Wie Chávez die Armut besiegt

Geht der Hunger in Venezuela tatsächlich zurück, wie es die Statistiken besagen?

Was ist dieser Hugo Chávez nur für ein Staatsmann! Glaubt man den Statistiken der UNO, ging unter seiner Ägide die Armut in Venezuela drastisch zurück. Mussten 2002 noch 50 Prozent der Bevölkerung mit weniger als zwei Dollar pro Tag auskommen, plagt die Armut mittlerweile nur noch jeden fünften Einwohner Venezuelas.

Das Erfolgsmodell ist schnell erklärt: ein fixer Wechselkurs von 4,3 Bolivar für einen US-Dollar, der praktisch nur auf dem Papier existiert. Die Inflationsrate liegt jenseits von 15 Prozent, obwohl Preissteigerungen per Gesetz verboten sind. Auf dem Schwarzmarkt hat sich längst ein Wechselkurs zum Dollar von acht bis neun Bolivar gebildet. Das ist der Wert, der für das Volk wichtig ist, weil Lebensmittel zu von Chávez verordneten Preisen kaum zu bekommen sind. Die für die Armutsschwelle entscheidende Summe ist in Venezuela also um die Hälfte zu niedrig angesetzt.

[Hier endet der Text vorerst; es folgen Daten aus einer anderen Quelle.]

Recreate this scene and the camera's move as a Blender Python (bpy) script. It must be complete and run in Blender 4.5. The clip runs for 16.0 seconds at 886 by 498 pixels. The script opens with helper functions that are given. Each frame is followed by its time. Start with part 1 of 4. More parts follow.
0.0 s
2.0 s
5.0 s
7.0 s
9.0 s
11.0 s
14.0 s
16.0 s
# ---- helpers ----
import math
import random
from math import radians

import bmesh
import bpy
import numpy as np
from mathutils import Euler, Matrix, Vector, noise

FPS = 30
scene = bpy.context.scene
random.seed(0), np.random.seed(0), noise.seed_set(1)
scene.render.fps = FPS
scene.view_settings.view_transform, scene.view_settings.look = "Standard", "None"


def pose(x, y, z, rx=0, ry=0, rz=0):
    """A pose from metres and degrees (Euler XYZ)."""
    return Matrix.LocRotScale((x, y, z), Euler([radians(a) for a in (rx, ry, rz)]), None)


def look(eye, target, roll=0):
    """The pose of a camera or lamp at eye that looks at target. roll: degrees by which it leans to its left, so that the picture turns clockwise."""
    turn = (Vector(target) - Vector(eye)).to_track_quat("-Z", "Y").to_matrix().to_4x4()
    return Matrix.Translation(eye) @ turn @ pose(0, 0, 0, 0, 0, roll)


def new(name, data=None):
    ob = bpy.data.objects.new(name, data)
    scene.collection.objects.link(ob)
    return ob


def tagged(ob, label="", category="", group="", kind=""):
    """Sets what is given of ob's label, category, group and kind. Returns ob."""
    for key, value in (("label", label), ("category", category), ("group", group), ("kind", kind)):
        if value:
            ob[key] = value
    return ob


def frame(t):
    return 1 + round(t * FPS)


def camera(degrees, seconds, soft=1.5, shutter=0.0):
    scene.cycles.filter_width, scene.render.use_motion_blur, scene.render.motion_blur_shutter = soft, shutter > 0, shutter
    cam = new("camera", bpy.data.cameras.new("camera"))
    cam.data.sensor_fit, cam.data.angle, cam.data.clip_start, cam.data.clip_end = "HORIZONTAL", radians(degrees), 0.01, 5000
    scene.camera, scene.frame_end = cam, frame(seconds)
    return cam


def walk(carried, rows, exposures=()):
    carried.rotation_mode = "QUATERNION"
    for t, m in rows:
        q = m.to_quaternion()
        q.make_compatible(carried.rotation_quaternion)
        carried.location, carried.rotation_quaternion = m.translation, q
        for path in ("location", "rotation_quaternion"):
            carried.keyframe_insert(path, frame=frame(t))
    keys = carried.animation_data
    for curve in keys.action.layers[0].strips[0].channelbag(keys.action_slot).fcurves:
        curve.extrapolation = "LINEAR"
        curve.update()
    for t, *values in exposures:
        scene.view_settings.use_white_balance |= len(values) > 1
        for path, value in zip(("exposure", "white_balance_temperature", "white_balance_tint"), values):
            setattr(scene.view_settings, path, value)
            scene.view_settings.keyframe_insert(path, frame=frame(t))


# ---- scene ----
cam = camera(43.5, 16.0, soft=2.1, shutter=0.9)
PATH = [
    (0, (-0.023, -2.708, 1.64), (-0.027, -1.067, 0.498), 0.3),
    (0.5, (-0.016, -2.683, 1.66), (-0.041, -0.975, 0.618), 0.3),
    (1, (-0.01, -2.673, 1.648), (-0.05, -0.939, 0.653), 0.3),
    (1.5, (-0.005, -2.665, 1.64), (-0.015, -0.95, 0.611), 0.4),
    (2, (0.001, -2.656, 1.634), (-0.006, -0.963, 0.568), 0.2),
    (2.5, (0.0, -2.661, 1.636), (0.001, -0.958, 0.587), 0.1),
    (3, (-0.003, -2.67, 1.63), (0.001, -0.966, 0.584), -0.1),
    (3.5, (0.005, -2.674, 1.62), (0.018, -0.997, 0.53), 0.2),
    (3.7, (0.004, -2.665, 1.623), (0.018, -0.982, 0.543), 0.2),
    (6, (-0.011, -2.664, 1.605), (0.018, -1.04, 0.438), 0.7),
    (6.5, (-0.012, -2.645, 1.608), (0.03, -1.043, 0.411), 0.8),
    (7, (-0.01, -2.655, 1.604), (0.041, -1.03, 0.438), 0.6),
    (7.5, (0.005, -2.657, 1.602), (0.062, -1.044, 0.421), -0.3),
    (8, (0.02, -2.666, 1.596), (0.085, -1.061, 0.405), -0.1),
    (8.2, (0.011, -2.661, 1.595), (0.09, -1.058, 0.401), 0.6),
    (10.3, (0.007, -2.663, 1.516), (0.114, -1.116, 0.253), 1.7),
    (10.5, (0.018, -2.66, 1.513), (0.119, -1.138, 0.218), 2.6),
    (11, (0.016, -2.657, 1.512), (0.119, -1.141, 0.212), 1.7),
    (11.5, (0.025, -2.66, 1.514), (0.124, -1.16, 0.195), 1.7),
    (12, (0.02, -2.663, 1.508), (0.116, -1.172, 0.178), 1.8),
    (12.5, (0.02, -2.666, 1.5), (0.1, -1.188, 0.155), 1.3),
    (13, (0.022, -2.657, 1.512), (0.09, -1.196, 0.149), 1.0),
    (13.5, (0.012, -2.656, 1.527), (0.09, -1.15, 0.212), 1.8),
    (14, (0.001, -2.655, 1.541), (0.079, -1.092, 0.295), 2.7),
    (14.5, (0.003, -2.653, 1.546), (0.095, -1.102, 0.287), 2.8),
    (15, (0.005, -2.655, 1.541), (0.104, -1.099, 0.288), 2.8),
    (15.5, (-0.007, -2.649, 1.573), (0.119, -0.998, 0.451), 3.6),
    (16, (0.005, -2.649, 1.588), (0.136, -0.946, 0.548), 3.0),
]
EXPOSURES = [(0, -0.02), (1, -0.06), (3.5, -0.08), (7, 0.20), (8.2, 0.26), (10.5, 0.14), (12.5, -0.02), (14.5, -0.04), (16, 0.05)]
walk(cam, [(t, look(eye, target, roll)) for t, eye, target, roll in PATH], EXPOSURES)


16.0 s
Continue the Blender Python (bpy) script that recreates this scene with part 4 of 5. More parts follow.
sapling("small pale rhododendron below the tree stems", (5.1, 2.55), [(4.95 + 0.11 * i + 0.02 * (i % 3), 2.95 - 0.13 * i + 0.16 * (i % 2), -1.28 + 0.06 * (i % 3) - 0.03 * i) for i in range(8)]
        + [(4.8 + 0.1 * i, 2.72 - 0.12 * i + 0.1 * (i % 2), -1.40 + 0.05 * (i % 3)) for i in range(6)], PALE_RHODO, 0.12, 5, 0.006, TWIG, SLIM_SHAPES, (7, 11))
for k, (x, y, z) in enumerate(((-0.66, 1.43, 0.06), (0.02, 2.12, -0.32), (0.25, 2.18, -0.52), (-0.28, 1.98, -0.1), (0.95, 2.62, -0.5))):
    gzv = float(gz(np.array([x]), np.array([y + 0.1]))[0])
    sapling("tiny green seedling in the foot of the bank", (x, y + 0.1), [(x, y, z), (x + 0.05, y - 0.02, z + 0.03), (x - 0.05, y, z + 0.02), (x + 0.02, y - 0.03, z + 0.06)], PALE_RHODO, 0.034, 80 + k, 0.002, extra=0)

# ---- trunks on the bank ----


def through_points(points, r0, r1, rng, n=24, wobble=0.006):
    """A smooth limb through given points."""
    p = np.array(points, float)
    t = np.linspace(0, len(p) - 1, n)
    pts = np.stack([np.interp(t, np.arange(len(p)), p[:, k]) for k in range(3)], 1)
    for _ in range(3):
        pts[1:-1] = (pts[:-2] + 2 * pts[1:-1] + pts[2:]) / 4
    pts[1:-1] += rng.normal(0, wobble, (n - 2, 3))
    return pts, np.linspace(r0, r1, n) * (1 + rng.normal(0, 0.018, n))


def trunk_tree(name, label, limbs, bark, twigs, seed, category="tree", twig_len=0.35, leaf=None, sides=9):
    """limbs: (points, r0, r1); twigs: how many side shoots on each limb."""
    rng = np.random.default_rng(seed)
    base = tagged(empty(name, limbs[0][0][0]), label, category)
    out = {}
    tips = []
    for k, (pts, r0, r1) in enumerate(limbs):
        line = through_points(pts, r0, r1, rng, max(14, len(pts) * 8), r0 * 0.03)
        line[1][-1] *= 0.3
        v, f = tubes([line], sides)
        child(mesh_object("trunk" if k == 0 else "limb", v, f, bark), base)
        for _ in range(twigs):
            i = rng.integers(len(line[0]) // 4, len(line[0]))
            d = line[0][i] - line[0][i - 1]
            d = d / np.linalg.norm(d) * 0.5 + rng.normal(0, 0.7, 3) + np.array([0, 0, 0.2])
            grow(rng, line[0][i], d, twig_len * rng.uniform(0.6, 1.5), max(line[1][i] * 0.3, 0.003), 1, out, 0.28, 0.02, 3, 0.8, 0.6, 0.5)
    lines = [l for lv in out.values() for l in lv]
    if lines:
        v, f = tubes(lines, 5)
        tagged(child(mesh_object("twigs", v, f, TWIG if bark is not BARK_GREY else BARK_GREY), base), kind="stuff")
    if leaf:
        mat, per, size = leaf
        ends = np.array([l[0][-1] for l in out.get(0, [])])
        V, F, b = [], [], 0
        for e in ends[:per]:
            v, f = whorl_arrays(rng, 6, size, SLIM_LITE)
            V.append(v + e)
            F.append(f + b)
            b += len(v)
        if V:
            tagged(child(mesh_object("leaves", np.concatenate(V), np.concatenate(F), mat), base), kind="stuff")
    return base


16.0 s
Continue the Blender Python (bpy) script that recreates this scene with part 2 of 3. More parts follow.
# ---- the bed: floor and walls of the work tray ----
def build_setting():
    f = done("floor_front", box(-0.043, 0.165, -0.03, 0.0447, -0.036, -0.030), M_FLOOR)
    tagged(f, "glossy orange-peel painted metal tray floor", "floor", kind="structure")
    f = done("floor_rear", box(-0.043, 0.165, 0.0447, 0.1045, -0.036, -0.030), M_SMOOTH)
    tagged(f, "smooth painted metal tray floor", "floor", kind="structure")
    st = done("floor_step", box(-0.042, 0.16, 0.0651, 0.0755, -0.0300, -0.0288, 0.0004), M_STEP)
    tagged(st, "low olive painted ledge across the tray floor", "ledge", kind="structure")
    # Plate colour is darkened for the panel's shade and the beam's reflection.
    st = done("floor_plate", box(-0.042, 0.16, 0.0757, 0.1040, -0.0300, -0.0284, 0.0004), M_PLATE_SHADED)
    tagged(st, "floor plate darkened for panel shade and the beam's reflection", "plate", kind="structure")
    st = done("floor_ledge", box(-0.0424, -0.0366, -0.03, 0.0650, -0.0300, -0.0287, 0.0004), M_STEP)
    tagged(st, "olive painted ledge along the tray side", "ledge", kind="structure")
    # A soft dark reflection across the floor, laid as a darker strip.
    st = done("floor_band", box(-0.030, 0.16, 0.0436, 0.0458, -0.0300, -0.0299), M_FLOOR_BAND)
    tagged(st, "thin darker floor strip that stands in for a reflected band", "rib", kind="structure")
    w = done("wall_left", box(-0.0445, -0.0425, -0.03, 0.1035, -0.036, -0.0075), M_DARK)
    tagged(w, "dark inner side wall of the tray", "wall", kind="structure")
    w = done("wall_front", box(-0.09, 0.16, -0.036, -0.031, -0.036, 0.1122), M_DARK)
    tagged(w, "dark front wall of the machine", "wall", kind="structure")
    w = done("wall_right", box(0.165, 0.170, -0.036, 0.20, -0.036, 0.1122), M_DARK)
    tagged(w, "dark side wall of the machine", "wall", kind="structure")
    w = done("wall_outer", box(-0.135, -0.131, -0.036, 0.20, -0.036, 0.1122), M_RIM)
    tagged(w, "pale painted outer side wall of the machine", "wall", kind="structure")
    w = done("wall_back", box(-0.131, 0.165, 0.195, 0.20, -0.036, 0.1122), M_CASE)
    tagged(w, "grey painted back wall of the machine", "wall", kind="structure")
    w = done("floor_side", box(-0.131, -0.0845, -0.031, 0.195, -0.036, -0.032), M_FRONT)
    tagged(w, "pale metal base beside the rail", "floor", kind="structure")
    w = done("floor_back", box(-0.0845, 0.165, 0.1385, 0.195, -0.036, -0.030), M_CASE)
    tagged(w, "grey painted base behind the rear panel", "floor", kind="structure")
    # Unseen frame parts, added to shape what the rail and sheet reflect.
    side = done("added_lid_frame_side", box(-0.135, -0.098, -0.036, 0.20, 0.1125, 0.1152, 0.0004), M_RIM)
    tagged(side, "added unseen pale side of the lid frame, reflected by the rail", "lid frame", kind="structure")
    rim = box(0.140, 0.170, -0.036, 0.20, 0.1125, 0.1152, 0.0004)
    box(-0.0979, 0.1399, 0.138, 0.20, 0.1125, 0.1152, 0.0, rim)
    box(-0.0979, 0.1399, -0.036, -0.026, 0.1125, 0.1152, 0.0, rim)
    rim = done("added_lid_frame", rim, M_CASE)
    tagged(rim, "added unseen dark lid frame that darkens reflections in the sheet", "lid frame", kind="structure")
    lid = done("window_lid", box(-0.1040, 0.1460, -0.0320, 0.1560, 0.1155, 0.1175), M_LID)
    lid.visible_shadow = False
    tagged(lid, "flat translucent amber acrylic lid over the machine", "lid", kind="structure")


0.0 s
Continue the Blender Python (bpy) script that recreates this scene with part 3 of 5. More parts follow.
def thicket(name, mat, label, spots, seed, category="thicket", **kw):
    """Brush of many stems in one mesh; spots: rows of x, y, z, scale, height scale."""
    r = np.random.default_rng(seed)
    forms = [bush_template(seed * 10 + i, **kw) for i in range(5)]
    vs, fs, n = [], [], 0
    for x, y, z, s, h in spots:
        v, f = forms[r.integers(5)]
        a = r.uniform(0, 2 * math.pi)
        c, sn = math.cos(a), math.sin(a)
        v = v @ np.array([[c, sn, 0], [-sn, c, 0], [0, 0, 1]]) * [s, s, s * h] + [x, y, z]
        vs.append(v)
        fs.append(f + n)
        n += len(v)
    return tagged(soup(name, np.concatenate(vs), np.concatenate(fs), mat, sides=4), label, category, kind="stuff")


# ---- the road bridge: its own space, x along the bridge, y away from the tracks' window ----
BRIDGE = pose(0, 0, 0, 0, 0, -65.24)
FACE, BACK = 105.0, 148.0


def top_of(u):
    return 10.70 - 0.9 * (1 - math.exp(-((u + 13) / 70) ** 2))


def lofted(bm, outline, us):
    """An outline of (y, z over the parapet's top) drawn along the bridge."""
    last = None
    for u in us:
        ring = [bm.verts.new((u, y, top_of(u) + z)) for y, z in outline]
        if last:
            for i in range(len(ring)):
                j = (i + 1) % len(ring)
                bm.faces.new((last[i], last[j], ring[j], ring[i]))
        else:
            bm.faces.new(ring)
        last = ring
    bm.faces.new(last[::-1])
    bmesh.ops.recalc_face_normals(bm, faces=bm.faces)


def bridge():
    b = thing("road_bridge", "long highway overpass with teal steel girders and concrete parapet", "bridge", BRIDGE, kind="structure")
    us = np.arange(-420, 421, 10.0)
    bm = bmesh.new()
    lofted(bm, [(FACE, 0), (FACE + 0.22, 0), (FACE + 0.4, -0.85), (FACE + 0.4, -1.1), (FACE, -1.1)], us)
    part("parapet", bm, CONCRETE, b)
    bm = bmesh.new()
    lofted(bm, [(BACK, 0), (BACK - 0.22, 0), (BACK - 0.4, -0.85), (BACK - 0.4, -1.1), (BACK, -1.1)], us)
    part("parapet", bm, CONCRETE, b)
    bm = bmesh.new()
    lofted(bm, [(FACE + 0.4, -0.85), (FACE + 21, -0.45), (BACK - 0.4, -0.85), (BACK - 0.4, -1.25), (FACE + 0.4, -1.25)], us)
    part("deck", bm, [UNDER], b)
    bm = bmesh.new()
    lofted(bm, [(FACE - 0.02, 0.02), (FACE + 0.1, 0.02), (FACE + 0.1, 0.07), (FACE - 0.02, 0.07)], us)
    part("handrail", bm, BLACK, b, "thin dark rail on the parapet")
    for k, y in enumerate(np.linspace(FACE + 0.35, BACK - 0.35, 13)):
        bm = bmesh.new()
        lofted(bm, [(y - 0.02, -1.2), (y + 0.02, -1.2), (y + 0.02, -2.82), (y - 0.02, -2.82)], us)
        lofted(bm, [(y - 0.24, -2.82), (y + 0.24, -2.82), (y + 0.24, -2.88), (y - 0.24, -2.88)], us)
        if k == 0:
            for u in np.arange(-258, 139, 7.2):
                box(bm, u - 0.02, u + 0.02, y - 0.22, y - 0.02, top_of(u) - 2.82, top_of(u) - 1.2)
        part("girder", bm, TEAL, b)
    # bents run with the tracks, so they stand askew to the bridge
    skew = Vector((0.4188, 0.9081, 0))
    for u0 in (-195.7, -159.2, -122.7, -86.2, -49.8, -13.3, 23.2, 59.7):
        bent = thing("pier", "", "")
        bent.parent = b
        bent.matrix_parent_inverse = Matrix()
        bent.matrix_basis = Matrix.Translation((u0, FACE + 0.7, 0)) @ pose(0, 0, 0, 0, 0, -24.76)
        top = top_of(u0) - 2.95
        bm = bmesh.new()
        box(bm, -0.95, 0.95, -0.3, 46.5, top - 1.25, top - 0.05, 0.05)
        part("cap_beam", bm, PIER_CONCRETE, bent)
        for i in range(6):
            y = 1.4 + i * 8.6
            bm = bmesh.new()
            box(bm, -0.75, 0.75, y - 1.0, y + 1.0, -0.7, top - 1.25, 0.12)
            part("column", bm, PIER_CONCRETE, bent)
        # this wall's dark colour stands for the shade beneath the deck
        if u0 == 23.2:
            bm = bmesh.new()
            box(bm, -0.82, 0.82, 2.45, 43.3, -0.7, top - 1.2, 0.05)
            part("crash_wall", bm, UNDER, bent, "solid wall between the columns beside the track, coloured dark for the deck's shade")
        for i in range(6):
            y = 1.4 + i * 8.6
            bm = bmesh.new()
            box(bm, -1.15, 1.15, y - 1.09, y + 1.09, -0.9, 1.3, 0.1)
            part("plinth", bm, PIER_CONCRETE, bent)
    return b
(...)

Wollte Chávez seinem Volk helfen, würde er den Ölmarkt öffnen und Konzerne wie Exxon oder Conoco Philips nicht verjagen. Das Land hat die weltgrößten Reserven, mehr als Saudiarabien. Doch nur wenig davon wird gefördert, weil dem staatlichen Ölkonzern PDVSA das Know-how fehlt. Abgesehen davon: Die Öleinnahmen fließen in die Taschen des Regimes, nicht der Bevölkerung. Auch wenn Chávez gern vor Wahlen ein paar hundert Bolivar an bedürftige Familien zur „Armutsbekämpfung“ verteilt.

Die Aktienbörse in Caracas war 2011 übrigens die erfolgreichste der Welt. Sie legte um 85 Prozent zu. Die Bergfahrt begann im Juni, als Chávez seine Krebserkrankung publik machte. Es ist ein makabres Beispiel, zeigt aber, woran es in Venezuela am meisten krankt: an der Wirtschaftspolitik des Staatschefs.